SHORT EXERCISE:
With the images removed, repeat the data below exactly.

···

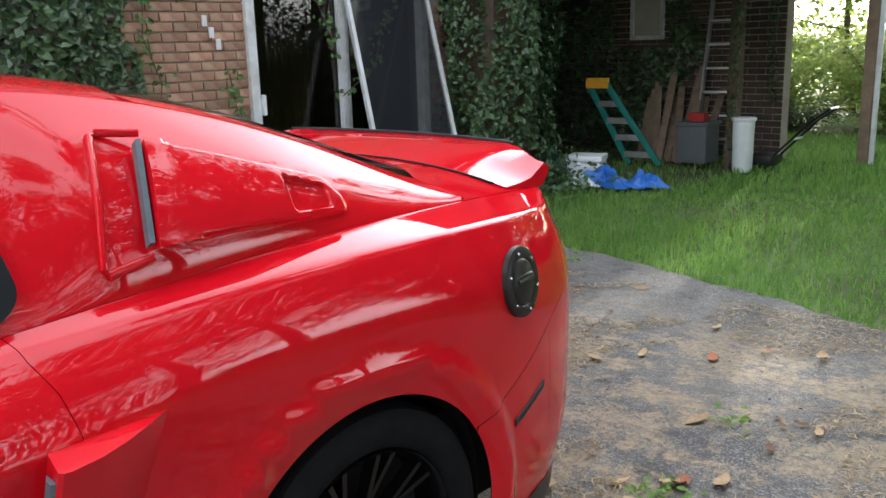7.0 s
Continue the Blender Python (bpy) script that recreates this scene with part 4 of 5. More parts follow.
def blades(name, x, y, h, w, mat, label, category, z0=-.03):
    """Grass: one bent blade at each place."""
    k = len(x)
    a, lean = rng.uniform(0, math.tau, k), rng.normal(0, .45, k)
    la = rng.uniform(0, math.tau, k)
    dx, dy = np.cos(a) * w, np.sin(a) * w
    lx, ly = np.cos(la) * lean * h, np.sin(la) * lean * h
    z = np.full(k, z0)
    P = np.stack([np.stack([x - dx, y - dy, z], -1), np.stack([x + dx, y + dy, z], -1), np.stack([x + lx * .4 + dx * .7, y + ly * .4 + dy * .7, z + h * .6], -1),
                  np.stack([x + lx * .4 - dx * .7, y + ly * .4 - dy * .7, z + h * .6], -1), np.stack([x + lx, y + ly, z + h], -1)], 1).reshape(-1, 3)
    i = np.arange(k) * 5
    F = [(j, j + 1, j + 2, j + 3) for j in i] + [(j + 3, j + 2, j + 4) for j in i]
    return tagged(raw(name, P, F, mat, smooth=False), label, category, kind="stuff")


GREEN = leafy("grass_blades", (0.14, 0.30, 0.055), (0.27, 0.42, 0.105), .5, .5)
P = rng.uniform((-4.5, 7.0), (7.0, 16.0), (125000, 2))
d = 8.0 / np.maximum(P[:, 1], 8.0)
P = P[rng.random(len(P)) < d ** 1.5]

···

RESULT:
7.0 s
Continue the Blender Python (bpy) script that recreates this scene with part 4 of 5. More parts follow.
def blades(name, x, y, h, w, mat, label, category, z0=-.03):
    """Grass: one bent blade at each place."""
    k = len(x)
    a, lean = rng.uniform(0, math.tau, k), rng.normal(0, .45, k)
    la = rng.uniform(0, math.tau, k)
    dx, dy = np.cos(a) * w, np.sin(a) * w
    lx, ly = np.cos(la) * lean * h, np.sin(la) * lean * h
    z = np.full(k, z0)
    P = np.stack([np.stack([x - dx, y - dy, z], -1), np.stack([x + dx, y + dy, z], -1), np.stack([x + lx * .4 + dx * .7, y + ly * .4 + dy * .7, z + h * .6], -1),
                  np.stack([x + lx * .4 - dx * .7, y + ly * .4 - dy * .7, z + h * .6], -1), np.stack([x + lx, y + ly, z + h], -1)], 1).reshape(-1, 3)
    i = np.arange(k) * 5
    F = [(j, j + 1, j + 2, j + 3) for j in i] + [(j + 3, j + 2, j + 4) for j in i]
    return tagged(raw(name, P, F, mat, smooth=False), label, category, kind="stuff")


GREEN = leafy("grass_blades", (0.14, 0.30, 0.055), (0.27, 0.42, 0.105), .5, .5)
P = rng.uniform((-4.5, 7.0), (7.0, 16.0), (125000, 2))
d = 8.0 / np.maximum(P[:, 1], 8.0)
P = P[rng.random(len(P)) < d ** 1.5]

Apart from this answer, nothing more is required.